Bak dua sisi koin, hidup kita ditentukan oleh serangkaian aspek eksternal ―yang kadang seolah hanya dapat kita terima begitu saja seperti pada cerita Sisyphus―, sekaligus pula oleh pilihan kita sendiri. Tensi dan negosiasi antara kedua sisi itu menjadi kesan kuat yang saya rasakan setelah menonton kedelapan nomine Film Terbaik Oscars 2019.
Penyelenggaraan Oscars selalu memancing riuh, dari diskusi hingga kontroversi, dan persis karena itulah ajang ini menjadi penting. Kisah-kisah yang diangkat para nomine, serta perhelatan Oscars sendiri setiap tahunnya menjadi tanda bahwa upaya menciptakan kehidupan yang lebih baik adalah perjuangan yang tidak berkesudahan.

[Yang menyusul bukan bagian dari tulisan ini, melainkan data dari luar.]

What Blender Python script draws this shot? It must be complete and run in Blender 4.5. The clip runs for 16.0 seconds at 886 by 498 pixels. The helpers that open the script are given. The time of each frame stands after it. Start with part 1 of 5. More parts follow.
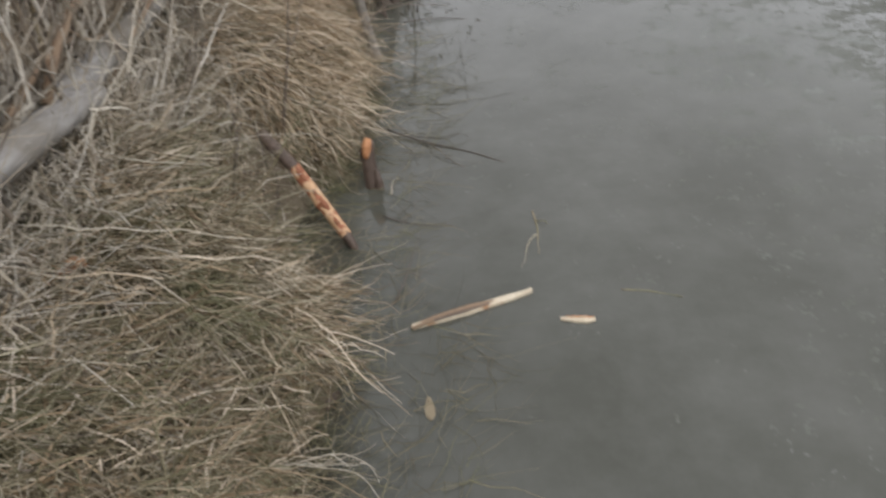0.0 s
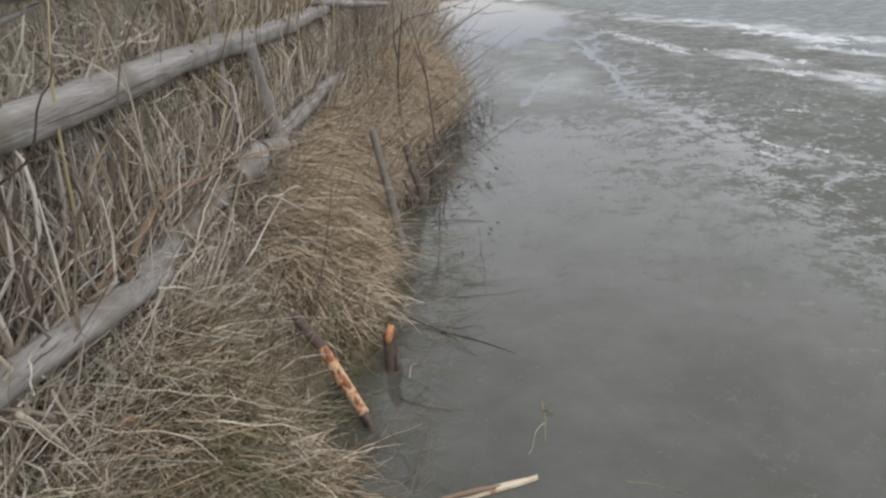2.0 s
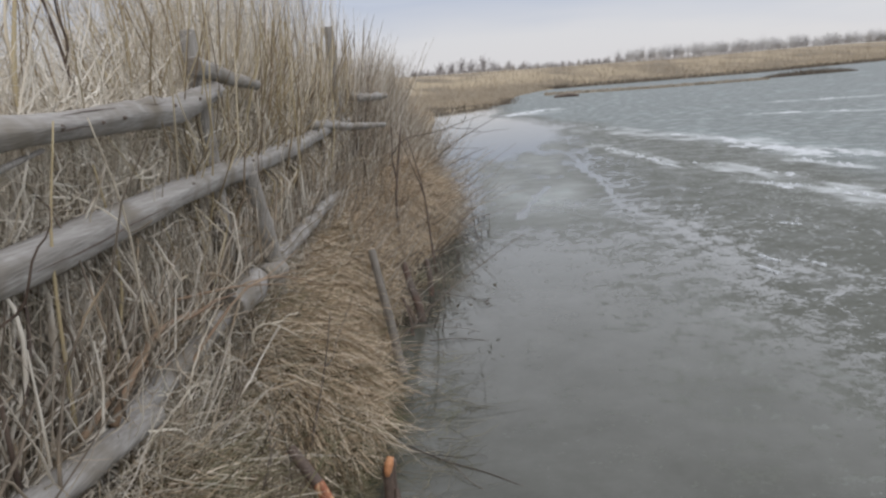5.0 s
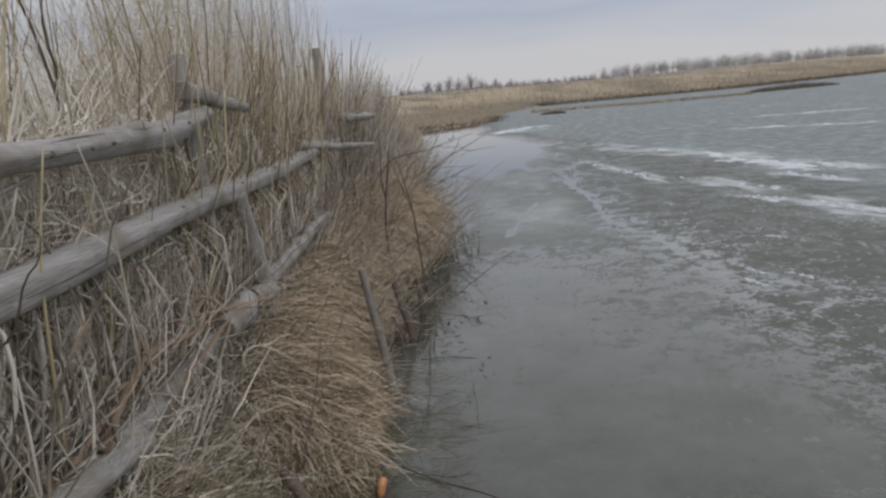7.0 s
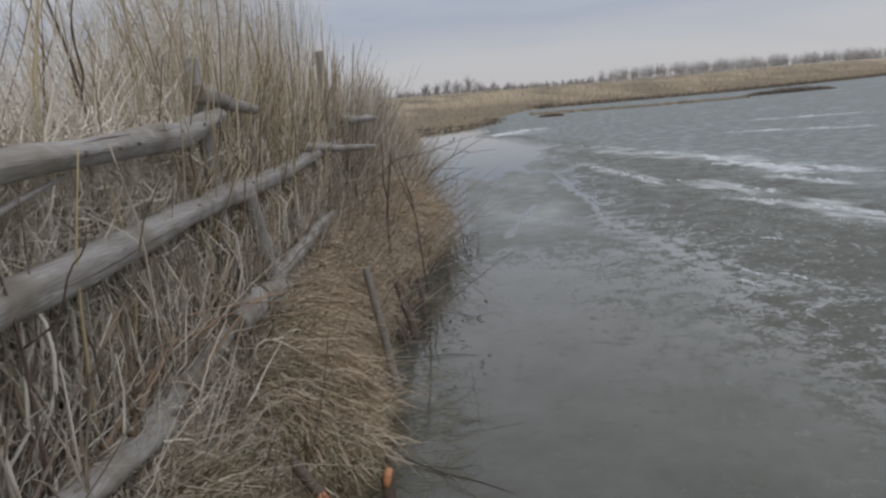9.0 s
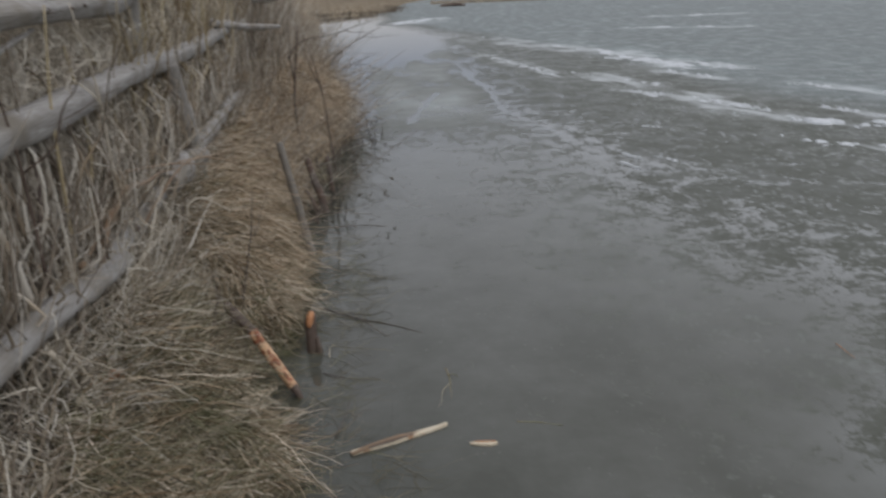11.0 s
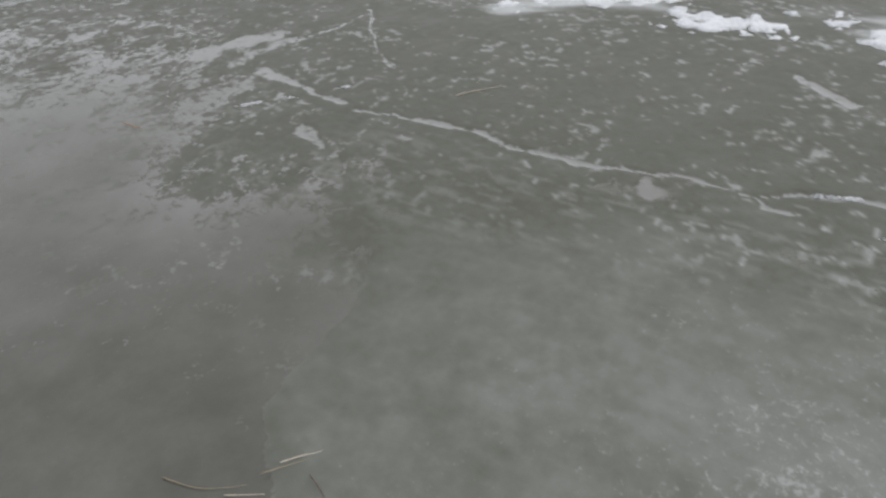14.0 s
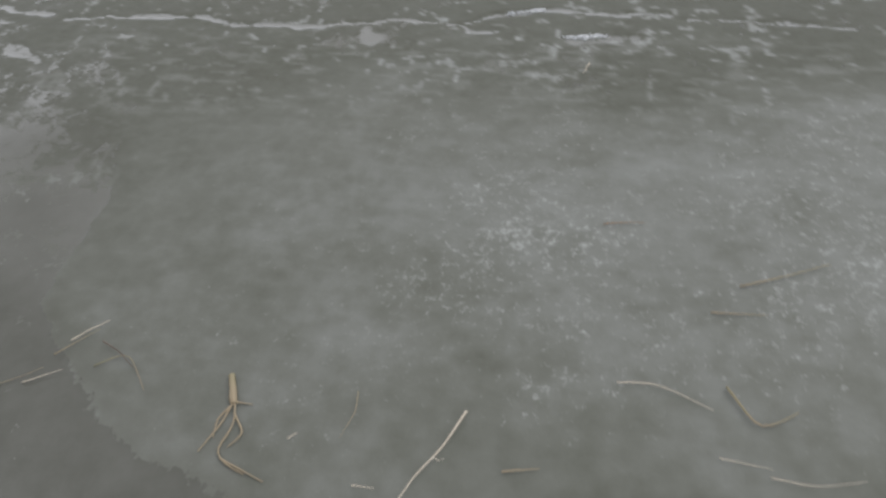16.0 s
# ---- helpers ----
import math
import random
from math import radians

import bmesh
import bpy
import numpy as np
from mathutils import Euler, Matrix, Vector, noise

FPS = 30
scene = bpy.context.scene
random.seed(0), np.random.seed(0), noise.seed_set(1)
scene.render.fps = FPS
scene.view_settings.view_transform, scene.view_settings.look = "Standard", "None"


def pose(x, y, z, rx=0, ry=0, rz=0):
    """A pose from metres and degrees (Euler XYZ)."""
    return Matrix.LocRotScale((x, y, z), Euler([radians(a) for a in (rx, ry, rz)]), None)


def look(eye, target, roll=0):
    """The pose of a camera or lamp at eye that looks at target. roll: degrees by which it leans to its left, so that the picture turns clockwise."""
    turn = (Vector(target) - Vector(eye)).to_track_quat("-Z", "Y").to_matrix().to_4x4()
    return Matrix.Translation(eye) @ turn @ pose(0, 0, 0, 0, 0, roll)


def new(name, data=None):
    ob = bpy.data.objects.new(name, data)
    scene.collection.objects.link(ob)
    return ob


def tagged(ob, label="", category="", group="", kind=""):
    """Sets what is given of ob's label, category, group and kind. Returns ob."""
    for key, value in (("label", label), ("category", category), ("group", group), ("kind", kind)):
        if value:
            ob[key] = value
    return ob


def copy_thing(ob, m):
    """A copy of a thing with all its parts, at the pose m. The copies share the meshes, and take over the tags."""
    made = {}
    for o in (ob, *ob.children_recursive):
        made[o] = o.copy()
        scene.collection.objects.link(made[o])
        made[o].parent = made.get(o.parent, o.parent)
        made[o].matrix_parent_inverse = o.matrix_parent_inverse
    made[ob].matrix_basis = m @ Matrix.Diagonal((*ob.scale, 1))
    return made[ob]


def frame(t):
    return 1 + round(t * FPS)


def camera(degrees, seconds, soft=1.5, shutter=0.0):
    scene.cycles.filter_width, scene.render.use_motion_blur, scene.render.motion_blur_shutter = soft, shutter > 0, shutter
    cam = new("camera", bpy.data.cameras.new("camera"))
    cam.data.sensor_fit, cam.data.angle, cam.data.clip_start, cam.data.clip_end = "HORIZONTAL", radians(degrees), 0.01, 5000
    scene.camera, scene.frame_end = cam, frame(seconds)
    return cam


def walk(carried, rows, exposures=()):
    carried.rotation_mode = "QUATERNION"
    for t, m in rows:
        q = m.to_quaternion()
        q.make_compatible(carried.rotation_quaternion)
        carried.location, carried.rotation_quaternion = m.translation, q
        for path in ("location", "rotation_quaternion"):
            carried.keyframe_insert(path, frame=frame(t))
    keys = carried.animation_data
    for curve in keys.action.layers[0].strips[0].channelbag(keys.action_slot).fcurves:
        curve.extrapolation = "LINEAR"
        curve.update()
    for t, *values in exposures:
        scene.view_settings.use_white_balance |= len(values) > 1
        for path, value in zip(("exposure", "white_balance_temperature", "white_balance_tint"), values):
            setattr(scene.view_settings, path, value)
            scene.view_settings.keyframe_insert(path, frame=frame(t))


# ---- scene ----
cam = camera(63.0, 16.0, soft=2.5, shutter=0.3)
EXPOSURES = [(t, stops, kelvin, 11) for t, stops, kelvin in ((0, 0.66, 6440), (0.5, 0.80, 6420), (1, 0.73, 6400), (1.5, 0.74, 6400), (2, 0.56, 6400), (3.5, 0.59, 6400), (4.5, 0.50, 6320), (7, 0.08, 6240), (10.5, -0.02, 6240), (11.5, 0.09, 6300), (12, 0.19, 6420), (13, 0.33, 6440), (14, 0.50, 6440), (15, 0.53, 6440), (16.0, 0.49, 6440))]
PATH = [
    (0, (0.399, -0.469, 1.487), (0.246, 1.131, 0.297), -6.8),
    (0.5, (0.385, -0.496, 1.534), (0.067, 1.196, 0.516), -5.3),
    (1, (0.398, -0.559, 1.564), (0.111, 1.207, 0.673), -4.1),
    (1.5, (0.422, -0.65, 1.588), (0.203, 1.186, 0.825), -3.3),
    (2, (0.419, -0.667, 1.591), (0.241, 1.186, 0.858), -3.7),
    (2.5, (0.398, -0.626, 1.597), (0.166, 1.228, 0.884), -4.4),
    (3, (0.395, -0.604, 1.598), (0.126, 1.234, 0.859), -5.0),
    (3.5, (0.389, -0.591, 1.599), (0.082, 1.246, 0.871), -5.0),
    (4, (0.389, -0.579, 1.634), (0.091, 1.306, 1.037), -4.2),
    (4.5, (0.4, -0.593, 1.647), (0.215, 1.336, 1.151), -3.3),
    (7, (0.405, -0.615, 1.658), (0.278, 1.339, 1.251), -4.6),
    (7.5, (0.406, -0.614, 1.659), (0.271, 1.339, 1.249), -4.3),
    (8, (0.406, -0.617, 1.66), (0.273, 1.336, 1.254), -4.0),
    (8.2, (0.412, -0.626, 1.656), (0.285, 1.329, 1.256), -4.2),
    (10.3, (0.291, -0.957, 1.683), (0.189, 0.994, 1.255), -4.0),
    (10.5, (0.286, -0.996, 1.668), (0.189, 0.937, 1.161), -2.9),
    (11, (0.323, -1.148, 1.643), (0.463, 0.722, 0.948), -2.1),
    (11.5, (0.412, -1.21, 1.543), (0.775, 0.587, 0.743), -5.8),
    (11.6, (0.408, -1.215, 1.538), (0.854, 0.543, 0.694), -5.2),
    (12, (0.488, -1.225, 1.52), (1.181, 0.413, 0.605), -4.5),
    (12.5, (0.515, -1.194, 1.503), (1.419, 0.277, 0.493), -2.5),
    (13, (0.511, -1.244, 1.502), (1.46, 0.157, 0.437), -1.4),
    (13.5, (0.497, -1.419, 1.493), (1.628, -0.204, 0.377), -3.9),
    (14, (0.433, -1.488, 1.506), (1.778, -0.573, 0.342), -4.0),
    (14.5, (0.374, -1.564, 1.477), (1.749, -0.745, 0.278), -5.0),
    (15, (0.315, -1.639, 1.502), (1.713, -1.028, 0.208), -2.3),
    (15.5, (0.28, -1.72, 1.485), (1.698, -1.197, 0.174), -3.1),
    (16, (0.177, -1.759, 1.465), (1.569, -1.388, 0.077), -5.9),
]
walk(cam, [(t, look(eye, target, roll)) for t, eye, target, roll in PATH], EXPOSURES)

# ---- light: overcast sky ----
world = bpy.data.worlds.new("overcast_sky")
scene.world = world
world.use_nodes = True
wn, wl = world.node_tree.nodes, world.node_tree.links
wn.clear()
w_out = wn.new("ShaderNodeOutputWorld")
w_bg = wn.new("ShaderNodeBackground")
w_sky = wn.new("ShaderNodeTexSky")
w_sky.sky_type = "NISHITA"
w_sky.sun_disc = False
w_sky.sun_elevation = radians(38)
w_sky.sun_rotation = radians(70)
w_co = wn.new("ShaderNodeTexCoord")
w_sep = wn.new("ShaderNodeSeparateXYZ")
w_map = wn.new("ShaderNodeMapping")
w_map.inputs["Scale"].default_value = (1.2, 1.2, 7.0)
w_noise = wn.new("ShaderNodeTexNoise")
w_noise.inputs["Scale"].default_value = 2.2
w_noise.inputs["Detail"].default_value = 5.0
w_off = wn.new("ShaderNodeMath")
w_off.operation = "MULTIPLY_ADD"
w_off.inputs[1].default_value = 0.12
w_ramp = wn.new("ShaderNodeValToRGB")
ramp = w_ramp.color_ramp
ramp.elements[0].position, ramp.elements[0].color = 0.0, (0.55, 0.53, 0.525, 1)
ramp.elements[1].position, ramp.elements[1].color = 1.0, (0.80, 0.80, 0.83, 1)
for p, c in ((0.10, (0.535, 0.525, 0.53, 1)), (0.17, (0.40, 0.425, 0.49, 1)), (0.22, (0.52, 0.535, 0.58, 1)), (0.28, (0.69, 0.70, 0.73, 1)), (0.38, (0.82, 0.825, 0.845, 1)), (0.6, (0.84, 0.84, 0.855, 1))):
    e = ramp.elements.new(p)
    e.color = c
w_dim = wn.new("ShaderNodeVectorMath")
w_dim.operation = "SCALE"
w_dim.inputs["Scale"].default_value = 0.08
w_mix = wn.new("ShaderNodeMix")
w_mix.data_type = "RGBA"
w_mix.inputs["Factor"].default_value = 0.9
wl.new(w_co.outputs["Generated"], w_sep.inputs[0])
wl.new(w_co.outputs["Generated"], w_map.inputs["Vector"])
wl.new(w_map.outputs[0], w_noise.inputs["Vector"])
wl.new(w_noise.outputs["Fac"], w_off.inputs[0])
wl.new(w_sep.outputs["Z"], w_off.inputs[2])
wl.new(w_off.outputs[0], w_ramp.inputs["Fac"])
wl.new(w_sky.outputs[0], w_dim.inputs[0])
wl.new(w_dim.outputs[0], w_mix.inputs["A"])
wl.new(w_ramp.outputs["Color"], w_mix.inputs["B"])
wl.new(w_mix.outputs["Result"], w_bg.inputs["Color"])
w_bg.inputs["Strength"].default_value = 1.0
wl.new(w_bg.outputs[0], w_out.inputs[0])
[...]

Melalui film-film yang terpilih sebagai nominee Film Terbaik, khalayak diajak untuk melihat dan merespon berbagai persoalan dunia hari-hari ini. Roma (Alfonso Cuaron) merekam kelindan antara isu gender, kelas, dan konflik sosial. A Star is Born (Bradley Cooper) memotret ruang hidup personal dan kerapuhan manusia. Blackkklansman (Spike Lee), Green Book (Peter Farrely), Black Panther (Ryan Coogler) berbicara mengenai rasialisme yang kemudian terjalin dengan isu gender. Wacana yang sama tentu tidak dapat kita abaikan dari Bohemian Rhapsody (Bryan Singer), terlepas dari kesuksesan Freddie Mercury bersama Queen menghasilkan tembang-tembang legendaris. The Favourite (Yorgos Lanthimos) dan Vice (Adam McKay) mengangkat wacana politik melalui rekonstruksi sejarah Britania Raya dan Amerika Serikat,
Roma dan The
Favourite bersaing
ketat dengan
10 nominasi, sekaligus menjadikan
keduanya sebagai
film dengan nominasi terbanyak. Menariknya, kedua
film ini sama-sama
memotret hubungan antar
perempuan, beserta
relasi
kuasa
yang
menyelubunginya.
Bohemian Rhapsody, Vice, dan The Favourite adalah tiga biopik dalam daftar nomine. Sementara Roma dan Green Book diinspirasi dari kisah nyata pekerja domestik pada keluarga Alfonso Quaron, serta pengalaman Tony Lip Vallelonga, ayah dari sang penulis naskah Nick Vallelonga.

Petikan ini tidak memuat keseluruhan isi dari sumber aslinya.